** Prompt **
Among the lines of data below, reproduce only those from the one with "Continue the Blender" through the one with "grey finely perforated", exactly as they stand, both ends included.

** Data section **
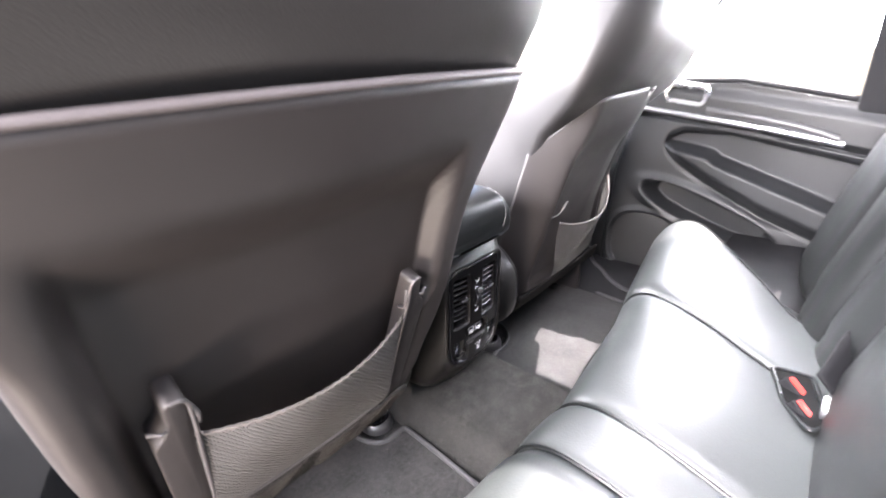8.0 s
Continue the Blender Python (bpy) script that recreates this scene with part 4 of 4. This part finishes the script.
def door_face(u, v):
    y = 0.17 - 0.77 * u
    z = 0.045 + (along(SILL, y) - 0.045) * v
    top, low, shelf, belt_z = along(PAD_TOP, y), along(PAD_LOW, y), along(SHELF, y), along(CHROME_LINE, y)
    h = 0.034
    # pad recess above the armrest, the armrest swelling, grooves at its borders
    room = max(1e-4, top - low)
    fade = min(1.0, room / 0.035)
    if low < z < top:
        up = 0.028 * step(shelf - 0.004, shelf + 0.010, z) * (1 - step(top - 0.012, top, z))
        arm = 0.034 * step(low, low + 0.045, z) * (1 - step(shelf - 0.010, shelf + 0.004, z))
        h += fade * (arm - up)
    for line in (top, low):
        if room > 0.002:
            h -= 0.005 * fade * math.exp(-(((z - line) / 0.005) ** 2))
    h += 0.012 * step(belt_z - 0.012, belt_z + 0.002, z) - 0.014 * step(belt_z + 0.045, belt_z + 0.075, z)
    h -= 0.008 * math.exp(-(((z - belt_z + 0.016) / 0.004) ** 2))
    # map pocket with a thick rim
    h += 0.010 * blob(y, z, -0.165, 0.250, 0.185, 0.056, radians(21), 0.16)
    h -= 0.062 * blob(y, z, -0.165, 0.252, 0.158, 0.036, radians(21), 0.13)
    # loudspeaker: raised ring, sunk middle
    h += 0.010 * blob(y, z, -0.018, 0.132, 0.110, 0.112, 0, 0.08) - 0.014 * blob(y, z, -0.018, 0.132, 0.096, 0.098, 0, 0.05)
    edge = along([(0.6, 0.0), (0.452, 0.042), (0.347, 0.073), (0.03, 0.105), (-0.1, 0.11)], z)
    h -= 0.014 * step(edge - 0.004, edge + 0.010, y) * (z < 0.47)
    return Vector((0.77 - h, y, z))


part("door_trim", sheet(door_face, 230, 190), DOOR, door, smooth=70)
thick(door.children[0], 0.01, 1)
sp = []
for r, xx in ((1.0, 0.7435), (0.99, 0.7400), (0.95, 0.7388), (0.6, 0.7378), (0.05, 0.7372)):
    sp.append([(xx, -0.018 + math.copysign(abs(math.cos(a)) ** 0.77, math.cos(a)) * 0.093 * r, 0.132 + math.copysign(abs(math.sin(a)) ** 0.77, math.sin(a)) * 0.095 * r) for a in (2 * math.pi * k / 64 for k in range(64))])
part("speaker_grille", loft(sp), GRILLE, door, "dark grey finely perforated speaker grille")


def band(pts, w, x):
    """Flat moulded strip with a rounded front."""
    P = spline([(x, y, z) for y, z in pts], 6)
    return loft([[(p.x, p.y, p.z - w), (p.x - 0.004, p.y, p.z - w * 0.7), (p.x - 0.006, p.y, p.z), (p.x - 0.004, p.y, p.z + w * 0.7), (p.x, p.y, p.z + w)] for p in P])


part("chrome_strip", band([(0.05, 0.5245), (0.0, 0.5165), (-0.12, 0.497), (-0.25, 0.475), (-0.35, 0.455), (-0.402, 0.4445)], 0.0062, 0.7235), CHROME, door, "bright chrome waist strip")
part("pull_pad", band([(-0.140, 0.512), (-0.22, 0.499), (-0.30, 0.483), (-0.36, 0.467), (-0.392, 0.455)], 0.009, 0.7235), CAP, door, "pale grey insert above the chrome strip")
seal = spline([(0.745, 0.145, 0.14), (0.722, 0.135, 0.092), (0.69, 0.104, 0.063), (0.655, 0.06, 0.060), (0.633, 0.02, 0.044), (0.622, -0.03, 0.032), (0.618, -0.09, 0.030), (0.615, -0.22, 0.028)], 6)
tagged(link("door_seal", tube(seal, 0.0055, 10), PIPING), "grey rubber seal along the door opening", "seal", kind="structure")
hand = thing("door_handle", "chrome inner door release in a chrome surround", "handle")
loop = rrect(-0.052, -0.026, 0.052, 0.026, 0.02, 6)
bm = loft([[(x, y, w) for x, y in inset(loop, d)] for d, w in ((0, -0.010), (0, 0.004), (0.004, 0.009), (0.011, 0.008), (0.0135, 0.003), (0.014, -0.012))], cap=False)
ho = part("surround", bm, CHROME, hand, "chrome surround")
part("cup", slab(inset(loop, 0.013), -0.016, -0.011), DARK, hand)
part("lever", box(-0.034, -0.010, -0.010, 0.036, 0.004, 0.002, 0.004, 3), CHROME, hand, "chrome pull lever")
hand.matrix_world = Matrix.Translation((0.7305, -0.090, 0.551)) @ Matrix(((0, 0, -1, 0), (-1, 0, 0, 0), (0, 1, 0, 0), (0, 0, 0, 1))) @ pose(0, 0, 0, 0, 0, -10)
# window with its frame
win = tagged(new("window_1"), "rear side window with black rubber seal, bright daylight outside", "window", kind="structure")
win.empty_display_size = 0.02
part("sill_seal", tube([(0.752, y, z + 0.004) for y, z in SILL], 0.008, 8), RUBBER, win)
part("rear_frame", box(0.735, -0.475, 0.50, 0.775, -0.405, 1.12, 0.01), RUBBER, win)
part("top_frame", box(0.70, -0.62, 0.935, 0.79, 0.16, 1.14, 0.01), RUBBER, win)
# added wedge above the view; it only cuts the sun patch on the mat
corner = [(-0.125, 0.735), (-0.150, 0.770), (-0.185, 0.835), (-0.222, 0.900), (-0.235, 0.940), (0.06, 0.940), (0.06, 0.735)]
bm = slab(corner, 0.748, 0.760)
for v in bm.verts:
    v.co = Vector((v.co.z, v.co.x, v.co.y))
bmesh.ops.recalc_face_normals(bm, faces=bm.faces)
part("corner_frame", bm, RUBBER, win, "added black wedge out of view that shapes the sun patch")
pane = part("pane", box(0.764, -0.41, 0.50, 0.767, 0.12, 0.935), glass, win)
pane.visible_shadow = False

# ---- dashboard glimpsed between the seats ----
dash = thing("dashboard", "grey plastic dashboard below the windscreen", "dashboard")
ring = [(0.92, 0.10), (0.84, 0.30), (0.80, 0.46), (0.83, 0.56), (0.90, 0.60), (1.10, 0.63), (1.29, 0.62), (1.29, 0.10)]
part("top_pad", loft([[(x, y + 0.02 * abs(x) ** 2, z) for y, z in ring] for x in (-0.76, -0.4, 0, 0.4, 0.76)]), DOOR, dash)
part("screen_surround", box(-0.14, 0.795, 0.38, 0.14, 0.83, 0.56, 0.012), GLOSS, dash)
part("accent", box(-0.16, 0.792, 0.57, 0.30, 0.82, 0.585, 0.005), CHROME, dash)
tagged(link("windscreen_frame", box(-0.8, 1.28, 0.60, 0.8, 1.34, 0.66, 0.01), SHELL), "dark lower edge of the windscreen", "frame", kind="structure")

# ---- lint and specks ----
speck = bmesh.new()
for k in range(8):
    x, y = random.uniform(-0.30, -0.12), random.uniform(-0.02, 0.16)
    box(x, y, 0.0012, x + 0.0006, y + 0.0006, 0.0018, bm=speck)
box(-0.166, 0.089, 0.0012, -0.1648, 0.0902, 0.0024, bm=speck)
for k in range(9):
    x, y = random.uniform(-0.06, 0.08), random.uniform(-0.10, -0.01)
    box(x, y, 0.0910, x + 0.0007, y + 0.0005, 0.0922, bm=speck)
for x, y, a in ((0.004, 0.042, -0.28), (0.052, -0.055, -0.5), (-0.03, -0.075, 1.1)):
    tube([(x + t * math.cos(a), y + t * math.sin(a) + 0.0005 * math.sin(t * 260), 0.0922) for t in (0.0, 0.004, 0.008, 0.012, 0.016, 0.020, 0.024)], 0.00012, 5, bm=speck)
tagged(link("lint", speck, LINT, smooth=0), "tiny pale lint specks and hairs on mat and carpet", "lint", kind="stuff")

** Task solution **
Continue the Blender Python (bpy) script that recreates this scene with part 4 of 4. This part finishes the script.
def door_face(u, v):
    y = 0.17 - 0.77 * u
    z = 0.045 + (along(SILL, y) - 0.045) * v
    top, low, shelf, belt_z = along(PAD_TOP, y), along(PAD_LOW, y), along(SHELF, y), along(CHROME_LINE, y)
    h = 0.034
    # pad recess above the armrest, the armrest swelling, grooves at its borders
    room = max(1e-4, top - low)
    fade = min(1.0, room / 0.035)
    if low < z < top:
        up = 0.028 * step(shelf - 0.004, shelf + 0.010, z) * (1 - step(top - 0.012, top, z))
        arm = 0.034 * step(low, low + 0.045, z) * (1 - step(shelf - 0.010, shelf + 0.004, z))
        h += fade * (arm - up)
    for line in (top, low):
        if room > 0.002:
            h -= 0.005 * fade * math.exp(-(((z - line) / 0.005) ** 2))
    h += 0.012 * step(belt_z - 0.012, belt_z + 0.002, z) - 0.014 * step(belt_z + 0.045, belt_z + 0.075, z)
    h -= 0.008 * math.exp(-(((z - belt_z + 0.016) / 0.004) ** 2))
    # map pocket with a thick rim
    h += 0.010 * blob(y, z, -0.165, 0.250, 0.185, 0.056, radians(21), 0.16)
    h -= 0.062 * blob(y, z, -0.165, 0.252, 0.158, 0.036, radians(21), 0.13)
    # loudspeaker: raised ring, sunk middle
    h += 0.010 * blob(y, z, -0.018, 0.132, 0.110, 0.112, 0, 0.08) - 0.014 * blob(y, z, -0.018, 0.132, 0.096, 0.098, 0, 0.05)
    edge = along([(0.6, 0.0), (0.452, 0.042), (0.347, 0.073), (0.03, 0.105), (-0.1, 0.11)], z)
    h -= 0.014 * step(edge - 0.004, edge + 0.010, y) * (z < 0.47)
    return Vector((0.77 - h, y, z))


part("door_trim", sheet(door_face, 230, 190), DOOR, door, smooth=70)
thick(door.children[0], 0.01, 1)
sp = []
for r, xx in ((1.0, 0.7435), (0.99, 0.7400), (0.95, 0.7388), (0.6, 0.7378), (0.05, 0.7372)):
    sp.append([(xx, -0.018 + math.copysign(abs(math.cos(a)) ** 0.77, math.cos(a)) * 0.093 * r, 0.132 + math.copysign(abs(math.sin(a)) ** 0.77, math.sin(a)) * 0.095 * r) for a in (2 * math.pi * k / 64 for k in range(64))])
part("speaker_grille", loft(sp), GRILLE, door, "dark grey finely perforated speaker grille")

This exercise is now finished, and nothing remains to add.